The new coating, which was introduced in Lot 8, allows the jet to withstand hotter temperatures caused by the afterburner, the documents stated. Winter characterized the material as able to withstand “what we call the thermal shock wave,” but declined to specify how the coating works or how much protection it provides.
“It may be some future advanced materials that can withstand the pressure and the temperature,” Winter said. “Then we see that, and we go, ‘Hey, look, we’ve got this on the book,’ [and] we do a test check to see if that new material solves that problem.”
The Defense Department has also instituted time limits on the number of seconds the F-35B and F-35C can fly at speeds in excess of Mach 1.2 while at full afterburner.
However, those restrictions are somewhat complicated, and it is unclear how pilots are expected to monitor their compliance to the limits while in flight.
For example, an F-35C can only fly at Mach 1.3 in afterburner for 50 cumulative seconds, meaning that a pilot cannot clock 50 seconds at that speed, slow down for a couple seconds and then speed back up. However, the time requirements reset after the pilot operates at military power — an engine power setting that allows for less speed and thrust than afterburner — for a duration of three minutes.
The F-35B can fly for 80 cumulative seconds at Mach 1.2 or 40 seconds at Mach 1.3 without risking damage.
But for both the C and B models, flying at Mach 1.3 over the specified time limits poses the risk of inducing structural damage to the aircraft’s horizontal stabilizer.
It is infeasible for the Navy or Marine Corps to operate the F-35 against a near-peer threat under such restrictions, the documents acknowledge.
“Pilot observed timers are not practical/observable in operationally relevant scenarios,” one document read. Another document said that “pilots will be unable to comply with time limit in many cases due to high mission workload, resulting in lost missions due to aircraft damage.”
And when those timer violations occur, they will result in “degradation of [stealth], damage to [communications, navigation and identification] antennas, and/or significant [horizontal tail damage],” one document explained.
How significant is this problem?
The limitations on the afterburner, when combined with another deficiency pertaining to the plane’s maneuverability, could prove deadly in close-combat scenarios.
The concept of operations for the F-35 is to kill an enemy aircraft before it can detect the fighter jet, but relying on long-range kills is a perspective that, for historical and cultural reasons, naval aviation distrusts. In the Vietnam War, when air warfare began heavily relying on missiles and moved away from the forward gun, it caused a spike in air-to-air combat deaths.
The lesson naval aviation took away was to prevent the latest and greatest technology from offsetting the learning of fundamentals, and it was the impetus behind the formation of Top Gun 50 years ago, a naval strike fighter course for training and tactics development.
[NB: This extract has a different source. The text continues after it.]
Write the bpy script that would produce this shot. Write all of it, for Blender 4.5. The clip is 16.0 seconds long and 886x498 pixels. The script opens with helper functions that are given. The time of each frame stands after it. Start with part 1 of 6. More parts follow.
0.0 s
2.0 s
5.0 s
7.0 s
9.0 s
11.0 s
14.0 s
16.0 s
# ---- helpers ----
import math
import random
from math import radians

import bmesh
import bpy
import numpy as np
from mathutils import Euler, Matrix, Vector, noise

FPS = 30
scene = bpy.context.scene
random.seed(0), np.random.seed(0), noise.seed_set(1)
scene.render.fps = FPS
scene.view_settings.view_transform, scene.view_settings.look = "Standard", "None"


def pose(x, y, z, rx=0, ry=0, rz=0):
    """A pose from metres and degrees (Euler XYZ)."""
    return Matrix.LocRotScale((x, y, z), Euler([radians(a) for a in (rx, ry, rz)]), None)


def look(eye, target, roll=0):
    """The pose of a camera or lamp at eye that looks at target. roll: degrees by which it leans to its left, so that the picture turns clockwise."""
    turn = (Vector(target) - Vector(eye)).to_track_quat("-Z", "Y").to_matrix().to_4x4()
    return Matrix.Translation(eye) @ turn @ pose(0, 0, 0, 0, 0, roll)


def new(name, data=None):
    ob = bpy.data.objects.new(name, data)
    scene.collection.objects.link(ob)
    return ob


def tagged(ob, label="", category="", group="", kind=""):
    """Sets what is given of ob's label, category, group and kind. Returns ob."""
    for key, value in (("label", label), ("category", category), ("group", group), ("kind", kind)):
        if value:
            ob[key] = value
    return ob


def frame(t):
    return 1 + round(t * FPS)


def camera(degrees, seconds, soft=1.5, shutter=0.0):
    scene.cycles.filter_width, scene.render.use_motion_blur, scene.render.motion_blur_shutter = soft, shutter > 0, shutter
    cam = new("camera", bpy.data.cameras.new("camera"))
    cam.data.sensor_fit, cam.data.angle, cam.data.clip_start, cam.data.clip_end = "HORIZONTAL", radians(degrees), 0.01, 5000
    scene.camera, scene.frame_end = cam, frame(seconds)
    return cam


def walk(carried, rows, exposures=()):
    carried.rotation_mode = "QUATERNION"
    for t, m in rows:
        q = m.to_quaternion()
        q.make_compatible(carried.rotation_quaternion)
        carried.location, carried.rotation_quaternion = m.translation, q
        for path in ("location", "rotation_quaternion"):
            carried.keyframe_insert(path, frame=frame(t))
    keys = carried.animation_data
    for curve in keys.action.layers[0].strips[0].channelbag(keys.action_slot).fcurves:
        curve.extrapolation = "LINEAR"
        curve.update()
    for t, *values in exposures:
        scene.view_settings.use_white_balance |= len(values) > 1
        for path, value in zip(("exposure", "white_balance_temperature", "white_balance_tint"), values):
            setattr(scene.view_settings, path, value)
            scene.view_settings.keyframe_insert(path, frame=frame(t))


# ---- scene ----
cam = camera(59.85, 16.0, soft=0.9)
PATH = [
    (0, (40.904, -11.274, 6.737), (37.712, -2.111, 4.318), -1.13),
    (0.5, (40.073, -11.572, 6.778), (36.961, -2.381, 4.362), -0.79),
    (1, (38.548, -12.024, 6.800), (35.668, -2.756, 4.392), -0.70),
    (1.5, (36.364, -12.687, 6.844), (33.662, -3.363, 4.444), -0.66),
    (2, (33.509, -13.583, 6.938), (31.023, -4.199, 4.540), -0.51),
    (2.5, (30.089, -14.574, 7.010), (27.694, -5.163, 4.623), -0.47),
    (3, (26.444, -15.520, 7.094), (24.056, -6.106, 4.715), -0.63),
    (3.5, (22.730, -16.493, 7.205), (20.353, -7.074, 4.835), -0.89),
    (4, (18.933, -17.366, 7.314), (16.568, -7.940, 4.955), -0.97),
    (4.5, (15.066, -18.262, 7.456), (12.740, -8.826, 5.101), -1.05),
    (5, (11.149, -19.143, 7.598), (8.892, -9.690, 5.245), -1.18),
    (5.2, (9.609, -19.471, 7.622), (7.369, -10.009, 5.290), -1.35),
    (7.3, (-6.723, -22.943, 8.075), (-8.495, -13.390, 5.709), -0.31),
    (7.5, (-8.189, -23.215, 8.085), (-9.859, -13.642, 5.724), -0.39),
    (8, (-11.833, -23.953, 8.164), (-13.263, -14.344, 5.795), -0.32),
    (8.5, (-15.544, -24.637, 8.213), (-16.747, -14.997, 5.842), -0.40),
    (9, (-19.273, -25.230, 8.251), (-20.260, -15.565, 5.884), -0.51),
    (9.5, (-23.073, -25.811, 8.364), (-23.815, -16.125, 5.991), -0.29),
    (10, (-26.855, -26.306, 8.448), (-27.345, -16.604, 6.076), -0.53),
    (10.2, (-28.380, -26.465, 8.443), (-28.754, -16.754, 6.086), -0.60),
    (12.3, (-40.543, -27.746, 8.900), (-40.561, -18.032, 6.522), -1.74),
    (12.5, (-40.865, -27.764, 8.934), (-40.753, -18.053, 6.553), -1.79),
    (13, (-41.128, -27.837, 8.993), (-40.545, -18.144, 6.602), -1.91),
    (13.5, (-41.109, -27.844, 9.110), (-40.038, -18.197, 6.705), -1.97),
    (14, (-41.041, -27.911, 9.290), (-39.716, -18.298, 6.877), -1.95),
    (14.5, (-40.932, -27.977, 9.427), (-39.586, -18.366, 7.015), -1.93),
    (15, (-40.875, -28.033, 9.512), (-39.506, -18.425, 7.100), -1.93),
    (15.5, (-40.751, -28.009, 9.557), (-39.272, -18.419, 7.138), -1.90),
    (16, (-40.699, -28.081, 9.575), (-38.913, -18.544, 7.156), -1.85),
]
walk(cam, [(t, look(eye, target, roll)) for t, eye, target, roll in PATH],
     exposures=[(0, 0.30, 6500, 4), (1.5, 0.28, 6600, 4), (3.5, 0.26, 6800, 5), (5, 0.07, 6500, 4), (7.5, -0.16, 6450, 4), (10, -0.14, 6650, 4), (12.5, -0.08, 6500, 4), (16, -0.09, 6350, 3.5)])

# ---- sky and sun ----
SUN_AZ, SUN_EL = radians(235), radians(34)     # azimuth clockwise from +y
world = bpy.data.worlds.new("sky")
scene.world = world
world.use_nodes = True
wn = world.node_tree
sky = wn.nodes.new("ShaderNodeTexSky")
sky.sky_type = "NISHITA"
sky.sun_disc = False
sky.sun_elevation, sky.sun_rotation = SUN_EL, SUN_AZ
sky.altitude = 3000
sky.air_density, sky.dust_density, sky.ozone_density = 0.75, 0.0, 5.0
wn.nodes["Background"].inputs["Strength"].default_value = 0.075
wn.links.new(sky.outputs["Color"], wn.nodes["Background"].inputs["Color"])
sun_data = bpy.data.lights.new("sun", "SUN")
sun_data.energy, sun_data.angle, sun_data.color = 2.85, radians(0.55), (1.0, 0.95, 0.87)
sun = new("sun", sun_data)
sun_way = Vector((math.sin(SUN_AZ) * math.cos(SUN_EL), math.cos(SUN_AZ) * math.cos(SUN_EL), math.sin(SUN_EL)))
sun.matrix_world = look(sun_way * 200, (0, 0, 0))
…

“The solution is: ‘Hey, we’ll just limit the afterburner to less than a minute at a time,’ ” one retired naval aviator said, when told of the issue. “Which, with what the aircraft is supposed to do and be capable of, that’s a pretty significant limitation.”
“If you want to use it on the first or second day [of a conflict], it has to be stealthy, so you can’t hang a lot of external stores, which means you have to use internal fuel and internal weapons. And that means you have to launch fairly close in and you’ve got to be close enough to do something to somebody. And that usually means you are in a contested environment,” the aviator said.
“So you’re saying that I can’t operate in a contested environment unless you can guarantee that I’m going to be however far away from the thing I’m trying to kill,” the aviator added. “If I had to maneuver to defeat a missile, maneuver to fight another aircraft, the plane could have issues moving. And if I turn around aggressively and get away from these guys and use the afterburner, it starts to melt or have issues.”
The issue is compounded for the Navy, which must operate forward for months at a time, because any significant issues with coatings or the structure of aircraft would require a depot-level repair. And so a damaged aircraft would remain damaged until its host ship return to home port, reducing the combat effectiveness of the air wing.
“We might have to be operating at sea for eight months, so if you damage something on week one, guess what? It’s damaged for the rest of the deployment. And it affects your ability to evade detection by the enemy — you just degraded that asset permanently until you can get it somewhere where it can be fixed, at great expense and time,” the aviator said.
However, a naval aviator currently in service said the afterburner problem may not be that troubling to pilots, who must frequently work around a jet’s limitations. The key, he said, is understanding how often the issue occurs.
“I think you’d do well to go back and look at all the times they used the afterburner and that didn’t happen,” he said. “We’re talking about tens of thousands of sorties at this point that this aircraft has flown.”
Other aircraft that the Navy operates also have afterburner limits, he explained.
“I think that number needs context,” he said. “It looks scary on its own, but [the Super Hornet] has afterburner limits. They’re not that restrictive, but they have them. The aircraft has an afterburner, you want it to work.
“But I would want to get context for that number: Does this represent 0.002 percent of all sorties? If that’s the case, I don’t give a sh–, and I’ll probably have 15 other things fail before that.”
Bryan Clark, previously a top aide to former Chief of Naval Operations Adm. Jonathan Greenert and now an analyst with the Center for Strategic and Budgetary Assessments, likened the limitation on the afterburner to similar restrictions on submarine and ship operations.
“I think the operational impact is not huge, since it only applies during a small fraction of the jet’s operational profile. In subs and ships, we have a ‘safe operating envelope’ that defines where the platform is engineered to operate reliably for a long time. We can operate outside the safe operating envelope for a short time, but there are risks to doing so. The operator or commander needs to balance those risks against the benefits,” he said.
“That is similar to this situation,” he added. “The pilot can be on afterburner as long as needed to evade a threat but has to know the risk of structural damage increases. The pilot can balance that against the risk of getting shot down because he or she didn’t evade fast enough.”
The most important piece will be how well trained the pilot is on the aircraft, he continued.
“As a submariner, I knew the risks of being outside the safe operating envelope and how those risks increased over time and would impact ship performance.”